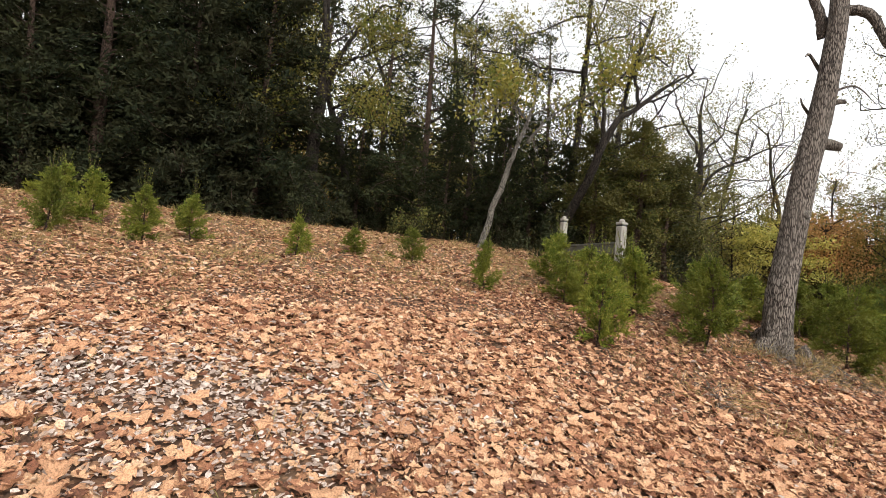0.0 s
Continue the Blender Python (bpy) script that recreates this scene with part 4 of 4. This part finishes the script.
def litter(name, mat, count, seed, srange, drange, lobed, sizes, label, chance=None):
    rng = np.random.default_rng(seed)
    s, d = rng.uniform(*srange, count), rng.uniform(*drange, count)
    x, y = 0.944 * s - 0.33 * d, 0.33 * s + 0.944 * d
    keep = rng.uniform(0, 1, count) < cover(x, y) * (chance(x, y) if chance else 1)
    x, y = x[keep], y[keep]
    n = len(x)
    size = sizes[0] + (sizes[1] - sizes[0]) * rng.beta(1.6, 2.2, n)
    pos, turn = strew(rng, x, y, size, np.abs(rng.normal(0, 0.26, n)), rng.uniform(0.006, 0.05, n))
    vs, fs, at = [], [], 0
    kinds = [leaf_shape(rng) if lobed else scrap_shape(rng) for _ in range(14)]
    pick = rng.integers(0, len(kinds), n)
    for k, (v, f) in enumerate(kinds):
        sel = pick == k
        m = int(sel.sum())
        w = pos[sel][:, None] + np.einsum("vi,nij->nvj", v, turn[sel])
        vs.append(w.reshape(-1, 3))
        for face in f:
            fs.extend((np.arange(m)[:, None] * len(v) + at + np.array(face)[None]).tolist())
        at += m * len(v)
    ob = new(name, mesh_of(name, np.concatenate(vs), fs, mat))
    tagged(ob, label, "leaves", kind="stuff")
    return ob


def shaded_bank(x, y):
    """The steep stretch below the young cedars, where fewer fresh leaves settle."""
    s, d = along(x, y)
    return ease(1.7, 3.3, d) * ease(1.5, 5.0, s) * (1 - ease(9.5, 12.0, s))


litter_ob = litter("leaf_litter", M_LEAF, 68000, 91, (-7, 21), (1.0, 5.2), True, (0.05, 0.155), "thick carpet of tan and orange fallen oak leaves", lambda x, y: (1 - 0.85 * grey_patch(x, y)) * (1 - 0.74 * shaded_bank(x, y)))
litter("leaf_litter", M_LEAFD, 36000, 92, (-7, 21), (1.0, 6.6), False, (0.05, 0.12), "dark brown older fallen leaves beneath the carpet", lambda x, y: 0.1 + 0.9 * shaded_bank(x, y) - 0.06 * ease(10.5, 12.5, along(x, y)[0]))
litter("leaf_litter", M_LEAF, 115000, 96, (-7, 21), (1.0, 6.2), False, (0.02, 0.08), "small crumbled tan leaf pieces among larger leaves", lambda x, y: (1 - 0.6 * shaded_bank(x, y)) * (1 - 0.8 * grey_patch(x, y)))
litter("leaf_litter", M_LEAFR, 90000, 88, (-7, 21), (1.0, 6.6), False, (0.02, 0.075), "red-brown crumpled leaf pieces on the shaded bank", lambda x, y: (0.3 + 0.7 * shaded_bank(x, y) - 0.25 * ease(10.5, 12.5, along(x, y)[0])) * (1 - 0.8 * grey_patch(x, y)))
litter("leaf_litter", M_LEAFG, 5000, 89, (-7, 21), (1.0, 6.5), False, (0.03, 0.09), "scattered pale weathered leaves among tan ones")
litter("leaf_litter", M_LEAFG, 75000, 93, (-6, 3), (1.6, 5.8), False, (0.02, 0.07), "grey weathered fallen leaves in a thin patch", grey_patch)
litter("leaf_litter", M_LEAF, 85000, 94, (-12, 24), (5.6, 13), False, (0.04, 0.13), "tan fallen leaves spread towards the woods", lambda x, y: (1 - 0.6 * np.exp(-(((x - 4.5) / 3) ** 2 + ((y - 8.6) / 1.2) ** 2))) * (1 - 0.45 * ease(7.0, 9.5, along(x, y)[1]) * (x < 5)))
litter("leaf_litter", M_LEAFD, 26000, 95, (-20, 26), (5.4, 20), False, (0.05, 0.14), "brown fallen leaves under the trees")


def single_leaves():
    """The leaves lying nearest to the lane, each on its own."""
    rng = np.random.default_rng(96)
    shapes = []
    for k in range(12):
        v, f = leaf_shape(rng)
        shapes.append(mesh_of("leaf", v, f, M_LEAF))
    for k in range(280):
        s, d = rng.uniform(-1.5, 17), rng.uniform(2.0, 3.6)
        x, y = 0.944 * s - 0.33 * d, 0.33 * s + 0.944 * d
        if cover(x, y) < rng.uniform(0.1, 0.6):
            continue
        pos, turn = strew(rng, np.array([x]), np.array([y]), np.array([rng.uniform(0.12, 0.2)]), np.array([0.2]), np.array([rng.uniform(0.035, 0.055)]))
        m = Matrix(turn[0].T.tolist()).to_4x4()
        m.translation = pos[0].tolist()
        ob = new("leaf", shapes[k % 12])
        ob.parent = litter_ob
        ob.matrix_world = m


def stones():
    rng = np.random.default_rng(97)
    n = 9000
    s, q = rng.uniform(13.2, 20, n), rng.uniform(0, 1, n)
    d = hermite(ROAD_EDGE, s) - 0.02 - 3.6 * q**2.2
    x, y = 0.944 * s - 0.33 * d, 0.33 * s + 0.944 * d
    size = rng.uniform(0.004, 0.015, n) * (1 + (rng.uniform(0, 1, n) < 0.03))
    base = np.array([(1, 0, 0), (-0.5, 0.8, 0), (-0.6, -0.7, 0), (0.3, 0.2, 0.7), (-0.3, -0.1, 0.6)])
    pos, turn = strew(rng, x, y, size, np.full(n, 0.2), np.full(n, 0.014))
    w = pos[:, None] + np.einsum("vi,nij->nvj", base, turn)
    f = [[0, 1, 3], [1, 4, 3], [1, 2, 4], [2, 0, 3], [2, 3, 4]]
    fs = []
    for face in f:
        fs.extend((np.arange(n)[:, None] * 5 + np.array(face)[None]).tolist())
    tagged(new("gravel_stones", mesh_of("gravel_stones", w.reshape(-1, 3), fs, M_STONE)), "loose grey gravel stones on the lane", "gravel", kind="stuff")


def twigs():
    rng = np.random.default_rng(98)
    for k in range(70):
        x, y = (rng.uniform(3.8, 8.4), 0) if k < 46 else (rng.uniform(-2, 15), 0)
        y = 0.35 * x + (rng.uniform(4.0, 5.2) if k < 46 else rng.uniform(2.8, 5))
        a, ln = rng.uniform(0, 6.28), rng.uniform(0.15, 0.55)
        pts = []
        for t in np.linspace(0, 1, 6):
            px, py = x + math.cos(a) * ln * t + rng.normal(0, 0.012), y + math.sin(a) * ln * t + rng.normal(0, 0.012)
            pts.append((px, py, z_at(px, py) + 0.03 + 0.10 * math.sin(t * 3.0) * (k % 3 == 0)))
        s = Soup()
        add_tube(s, pts, np.linspace(0.007, 0.003, 6), 5)
        tagged(new("twig", s.mesh("twig", M_PALEBARK, True)), "thin dead twig lying on fallen leaves", "twig", "dead twigs on the bank")


def dead_stems():
    """Tangled grey stems of last year's weeds, lying below the oak and the young cedars."""
    rng = np.random.default_rng(101)
    for x, y, n, r in ((5.0, 5.9, 60, 0.32), (5.45, 5.7, 45, 0.3), (4.6, 6.15, 40, 0.3), (6.7, 6.05, 50, 0.4), (7.3, 6.4, 55, 0.45), (8.0, 6.6, 30, 0.4), (9.2, 7.3, 35, 0.4), (3.0, 4.7, 40, 0.25)):
        s = Soup()
        for k in range(n):
            px, py = rng.normal(x, r * 0.6), rng.normal(y, r * 0.6)
            a, ln, up = rng.uniform(0, 6.283), rng.uniform(0.14, 0.42), rng.uniform(0.02, 0.16)
            line = []
            for t in (0, 0.3, 0.65, 1.0):
                qx, qy = px + math.cos(a) * ln * t, py + math.sin(a) * ln * t
                line.append((qx, qy, z_at(qx, qy) + 0.02 + up * math.sin(2.6 * t)))
                a += rng.normal(0, 0.3)
            add_tube(s, line, np.linspace(0.0035, 0.0014, 4), 3)
        tagged(new("dead_stems", s.mesh("dead_stems", M_PALEBARK)), "tangle of grey dead weed stems on the bank", "weeds", "dead weeds", "stuff")


def seedling():
    rng = np.random.default_rng(99)
    x, y = 10.3, 8.15
    s = Soup()
    for k in range(7):
        a = rng.uniform(0, 6.28)
        add_tube(s, [(x, y, z_at(x, y) - 0.02), (x + 0.05 * math.cos(a), y + 0.05 * math.sin(a), z_at(x, y) + 0.18), (x + 0.09 * math.cos(a), y + 0.09 * math.sin(a), z_at(x, y) + rng.uniform(0.25, 0.38))], [0.004, 0.003, 0.0015], 4)
    root = tagged(new("seedling"), "small brown-leaved seedling among fallen leaves", "plant")
    part("stem", s.mesh("stem", M_CEDARBARK), root)
    n = 320
    b = np.stack([x + rng.normal(0, 0.06, n), y + rng.normal(0, 0.06, n), z_at(x, y) + rng.uniform(0.06, 0.36, n)], 1)
    v, f = blades(rng, b, rng.normal(0, 1, (n, 3)) + np.array([0, 0, 0.8]), rng.uniform(0.03, 0.06, n), rng.uniform(0.008, 0.016, n))
    part("foliage", mesh_of("foliage", v, f, M_RUSTY), root)


seedling()
dead_stems()
stones()
twigs()
single_leaves()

----------------------------------------

→ **WHAT NEEDS TO BE DONE**:
Take the listing above and repeat exactly the lines from the one containing "Continue the Blender" through the one containing "return ease(1.7, 3.3, d)", both included.

→ **EXERCISE OUTPUT**:
Continue the Blender Python (bpy) script that recreates this scene with part 4 of 4. This part finishes the script.
def litter(name, mat, count, seed, srange, drange, lobed, sizes, label, chance=None):
    rng = np.random.default_rng(seed)
    s, d = rng.uniform(*srange, count), rng.uniform(*drange, count)
    x, y = 0.944 * s - 0.33 * d, 0.33 * s + 0.944 * d
    keep = rng.uniform(0, 1, count) < cover(x, y) * (chance(x, y) if chance else 1)
    x, y = x[keep], y[keep]
    n = len(x)
    size = sizes[0] + (sizes[1] - sizes[0]) * rng.beta(1.6, 2.2, n)
    pos, turn = strew(rng, x, y, size, np.abs(rng.normal(0, 0.26, n)), rng.uniform(0.006, 0.05, n))
    vs, fs, at = [], [], 0
    kinds = [leaf_shape(rng) if lobed else scrap_shape(rng) for _ in range(14)]
    pick = rng.integers(0, len(kinds), n)
    for k, (v, f) in enumerate(kinds):
        sel = pick == k
        m = int(sel.sum())
        w = pos[sel][:, None] + np.einsum("vi,nij->nvj", v, turn[sel])
        vs.append(w.reshape(-1, 3))
        for face in f:
            fs.extend((np.arange(m)[:, None] * len(v) + at + np.array(face)[None]).tolist())
        at += m * len(v)
    ob = new(name, mesh_of(name, np.concatenate(vs), fs, mat))
    tagged(ob, label, "leaves", kind="stuff")
    return ob


def shaded_bank(x, y):
    """The steep stretch below the young cedars, where fewer fresh leaves settle."""
    s, d = along(x, y)
    return ease(1.7, 3.3, d) * ease(1.5, 5.0, s) * (1 - ease(9.5, 12.0, s))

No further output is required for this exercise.